MotoGP: Quartararo takes fifth straight pole in Barcelona qualifying
Qualifying for the MotoGP Catalan Grand Prix, round seven of the 2021 World Championship, took place at the Circuit de Barcelona-Catalunya. Franco Morbidelli was fastest in combined practice.
Q1 was electric. Marc Marquez re-employed his supposedly unfavoured, yet necessary, tactic of picking a rider to drag him into Q2. Last week Maverick Vinales was the tow truck, but in his absence Marquez chose Ducati’s Jack Miller. Miller’s calm and relaxed personality served him well in this situation. Where Vinales imploded, Miller simply accepted the situation and got on with the job. The Australian went fastest in his final lap, and Marquez took advantage of his tow to go second. It did not last long, though, as the #44 Repsol Honda of Pol Espargaro out-thought Marquez. Espargaro knew that Marquez would find the rider to follow, so he simply followed Marquez, at a reasonable distance, and used the marker of his eight-times World Champion teammate to dump the #93 out of Q2 and take the place for himself.
Q2 was, surprisingly, less exciting than Q1. Fabio Quartararo set pole early on, and his second run was ruined by yellow flags, so it was down to everyone else to beat him. Jack Miller came close on his first lap, but a crash at turn three on his second ended his chances, and Johann Zarco lost too much time in the final sector to do better than third.
That meant that Quartararo secured pole position for the fifth race in succession, a remarkable run of Saturday form for the championship leader. Additionally, the two Ducatis of Miller and Zarco who are starting alongside him tomorrow have nothing like the pace of the Frenchman, so if he can deal with them early on he could have as comfortable a time as he did in Mugello.
The only rider with anything remotely similar to the pace of Quartararo is Franco Morbidelli. But Barcelona has one of the longest runs to turn one from the grid of the season; Morbidelli has the slowest bike on the grid; and he is starting from fifth. Realistically, unless Quartararo gets majorly held up by the Ducatis in the early laps, there is not much hope for Morbidelli.

Even then, the Italian will have to deal with Miguel Oliveira, who qualified ahead of the #21 in fourth place. Certainly, it seems that the positive steps KTM made in Mugello have been confirmed in Barcelona, and at the moment it is the Portuguese who is taking the most profit from these latest updates.

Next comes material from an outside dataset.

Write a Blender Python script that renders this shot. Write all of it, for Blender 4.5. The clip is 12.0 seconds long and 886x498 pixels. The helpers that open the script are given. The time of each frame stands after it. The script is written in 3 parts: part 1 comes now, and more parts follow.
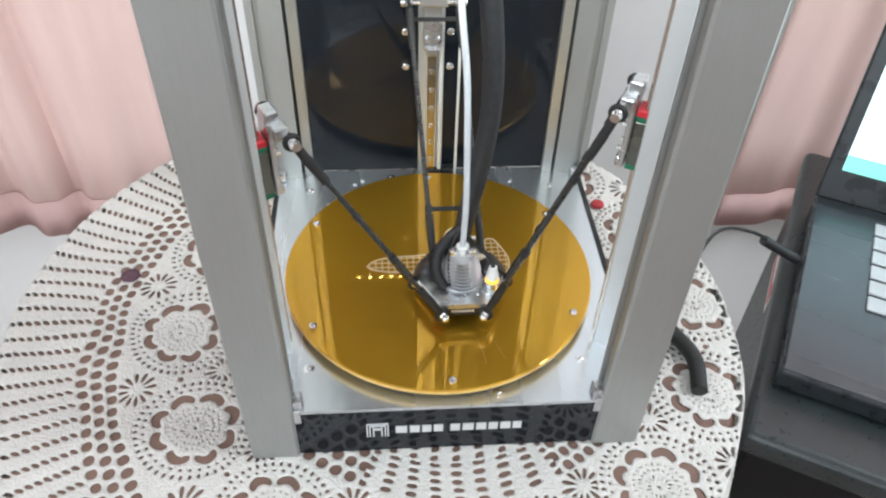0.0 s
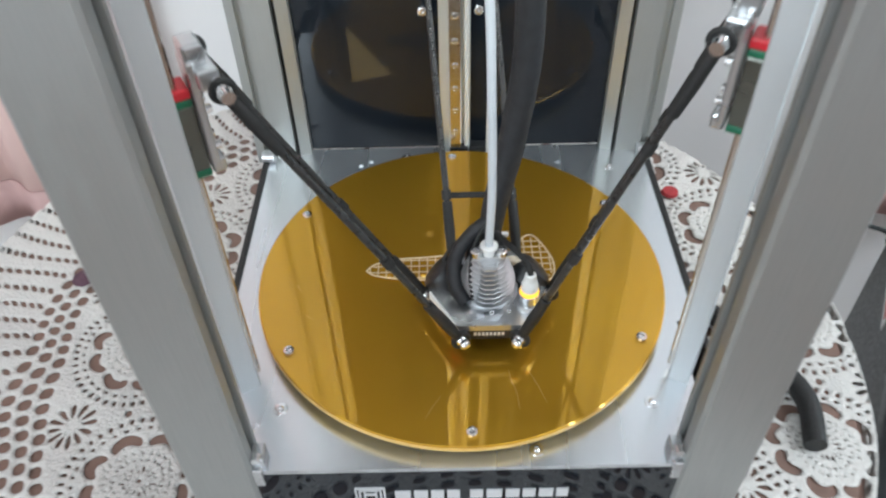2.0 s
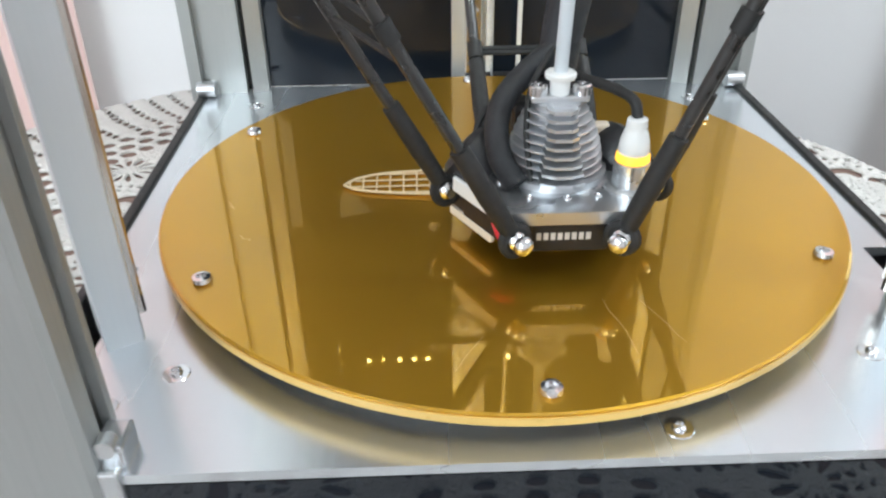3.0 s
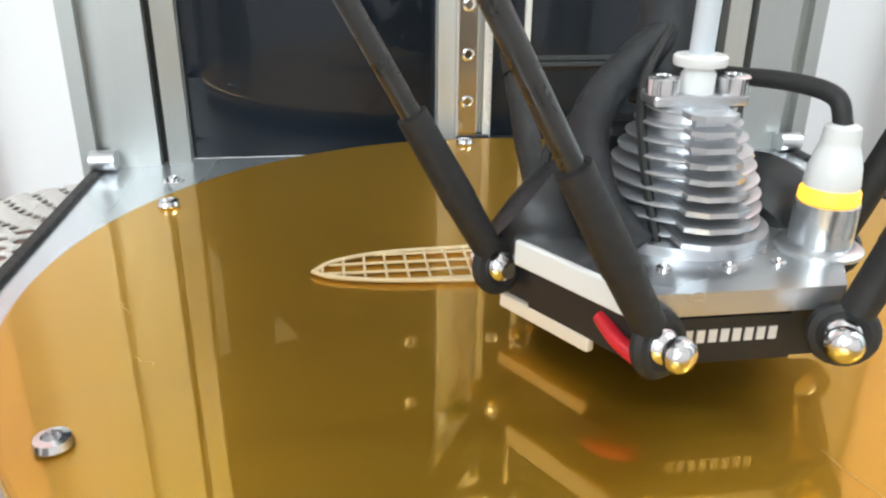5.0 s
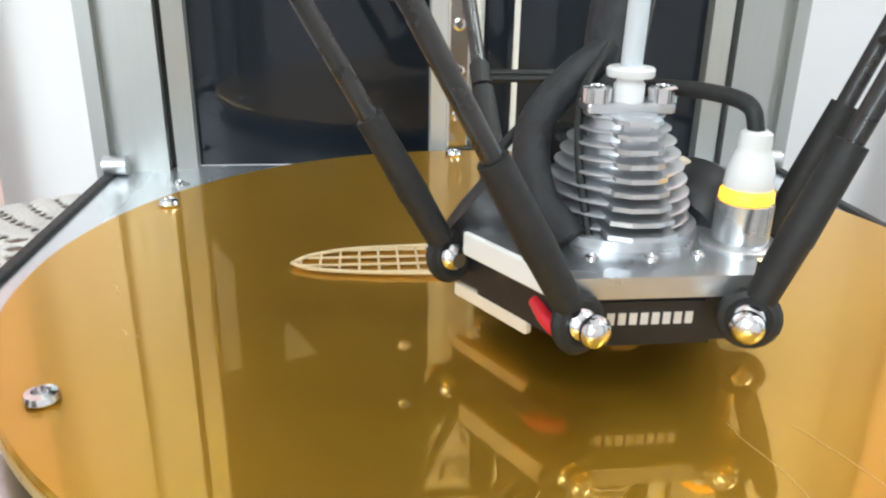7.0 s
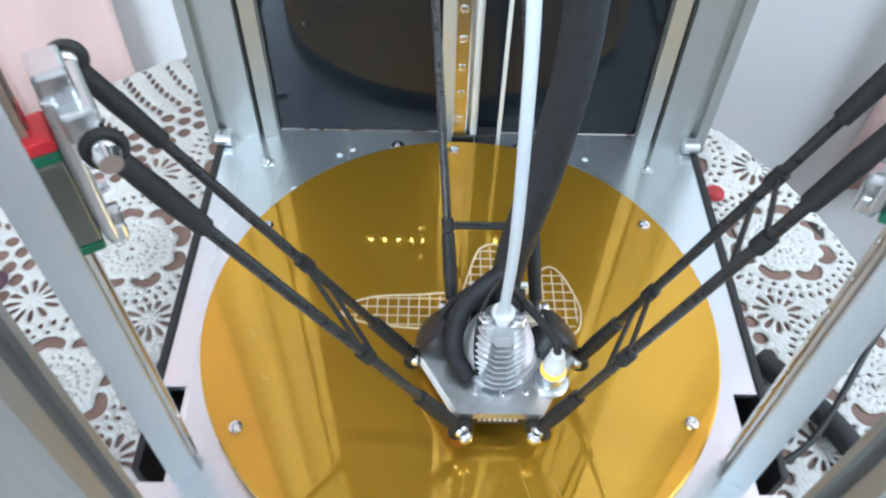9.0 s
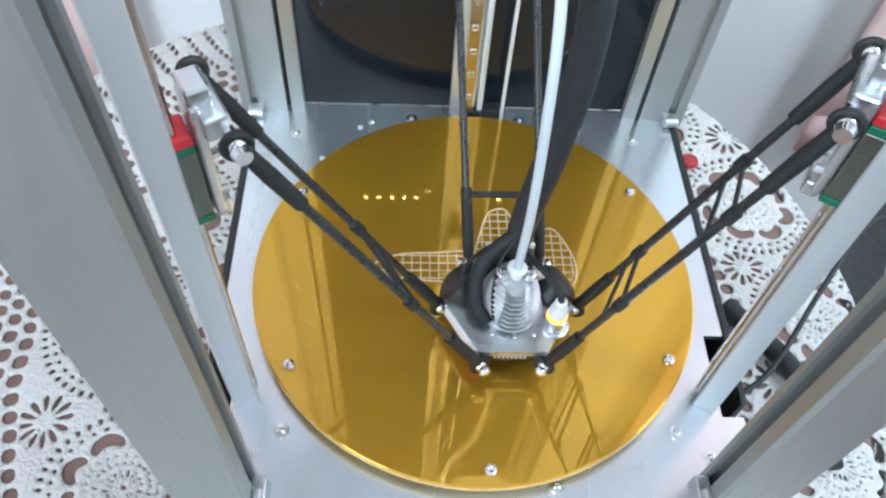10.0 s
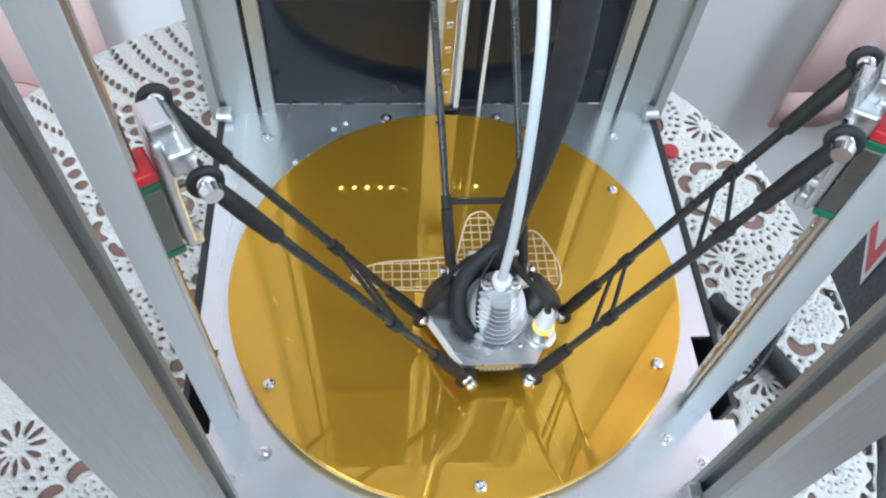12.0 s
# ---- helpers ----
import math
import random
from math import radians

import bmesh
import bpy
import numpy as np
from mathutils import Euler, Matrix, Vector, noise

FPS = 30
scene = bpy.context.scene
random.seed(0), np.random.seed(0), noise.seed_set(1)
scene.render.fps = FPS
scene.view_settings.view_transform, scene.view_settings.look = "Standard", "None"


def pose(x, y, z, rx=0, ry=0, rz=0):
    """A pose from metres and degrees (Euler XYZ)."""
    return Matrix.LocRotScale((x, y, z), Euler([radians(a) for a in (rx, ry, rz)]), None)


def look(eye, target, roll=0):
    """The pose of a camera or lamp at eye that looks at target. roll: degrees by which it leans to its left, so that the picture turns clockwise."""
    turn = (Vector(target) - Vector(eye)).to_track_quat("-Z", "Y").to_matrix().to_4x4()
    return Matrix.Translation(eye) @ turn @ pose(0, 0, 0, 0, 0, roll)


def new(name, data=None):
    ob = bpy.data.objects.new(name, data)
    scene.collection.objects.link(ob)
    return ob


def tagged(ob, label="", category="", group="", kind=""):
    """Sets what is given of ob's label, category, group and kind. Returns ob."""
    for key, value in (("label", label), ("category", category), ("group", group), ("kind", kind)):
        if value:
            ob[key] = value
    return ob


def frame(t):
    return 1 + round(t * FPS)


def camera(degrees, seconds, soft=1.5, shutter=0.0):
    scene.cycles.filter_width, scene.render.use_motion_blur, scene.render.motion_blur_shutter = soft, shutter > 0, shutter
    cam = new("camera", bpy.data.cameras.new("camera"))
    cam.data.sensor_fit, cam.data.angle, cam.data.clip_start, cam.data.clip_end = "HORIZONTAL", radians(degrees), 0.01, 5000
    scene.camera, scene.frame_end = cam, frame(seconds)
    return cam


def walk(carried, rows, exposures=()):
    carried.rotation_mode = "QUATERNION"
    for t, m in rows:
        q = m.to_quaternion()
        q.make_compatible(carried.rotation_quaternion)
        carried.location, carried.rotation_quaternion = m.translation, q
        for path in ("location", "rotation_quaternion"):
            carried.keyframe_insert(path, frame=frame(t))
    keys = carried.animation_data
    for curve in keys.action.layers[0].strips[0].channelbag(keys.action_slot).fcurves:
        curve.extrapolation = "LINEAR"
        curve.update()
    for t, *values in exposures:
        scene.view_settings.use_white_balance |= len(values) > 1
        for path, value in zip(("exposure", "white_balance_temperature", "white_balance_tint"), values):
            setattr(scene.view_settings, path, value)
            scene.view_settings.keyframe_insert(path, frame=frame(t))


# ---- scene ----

Completing the second row will be Maverick Vinales, but with Brad Binder, Aleix Espargaro and Francesco Bagnaia all on faster bikes behind him, it could be much worse for Vinales by turn one, and the struggles of the Spaniard in overtaking have been well documented over past seasons.
With two Yamahas on the row ahead of them, those three aforementioned riders coming from the third row tomorrow will fancy their chances of making up some early ground on the run to turn one. Certainly, the power of the Ducati should see Bagnaia progressing from ninth, and it is no secret that the KTM’s new fuel has provided some extra punch for the RC16 in a straight line, which should help out Binder from eighth.
There is only one Suzuki in action this week following Alex Rins’ cycling accident on Thursday, and it will be starting from 10th. To put Joan Mir’s qualifying problems into context, the only riders who were slower than him in Q2 were the apparently imminently retiring Valentino Rossi who was on his second bike after crashing at turn four on his first run, and Pol Espargaro, who crashed on his only run at the end of the session. Mir has a strong race pace, but as ever his task is made unnecessarily difficult by a poor grid slot, and it’s likely that his 40-point deficit to Quartararo in the championship will grow even further tomorrow.

As a result of Pol Espargaro’s late lap and good track position in Q1, Marc Marquez failed to make Q2, and will start 13th tomorrow. Joining the #93 on the fifth row will be his Honda stablemate, Takaaki Nakagami, and compatriot Jorge Martin, as the #88 returns this weekend from the injuries he sustained back in Portimao.
Iker Lecuona topped Q1 early on, but crashed on his second run at turn nine. Once again, turn nine proved itself to be one of the more concerning corners on the track, as both Lecuona and his #27 KTM reached the barrier. The Spaniard was fortunate that his machine bounced over him, and not on him, after hitting the fence. The early ending to his qualifying meant that he could not get a time in on his second run, and will start from 16th, ahead of Enea Bastianini and Danilo Petrucci on the sixth row.
Luca Marini has not been having an easy weekend. The grip problems that saw him finish 50 seconds off the winner in Mugello have not been solved in Barcelona, which makes sense considering it is perhaps the circuit with the lowest grip of the year.
Marini’s struggles put into context those of Alex Marquez, who qualified behind Marini (10th in Q1, for 20th on the grid) on the #73 LCR Honda. It is becoming a horrible season for the second-year Spaniard, and tomorrow only Lorenzo Savadori will be behind him on the grid.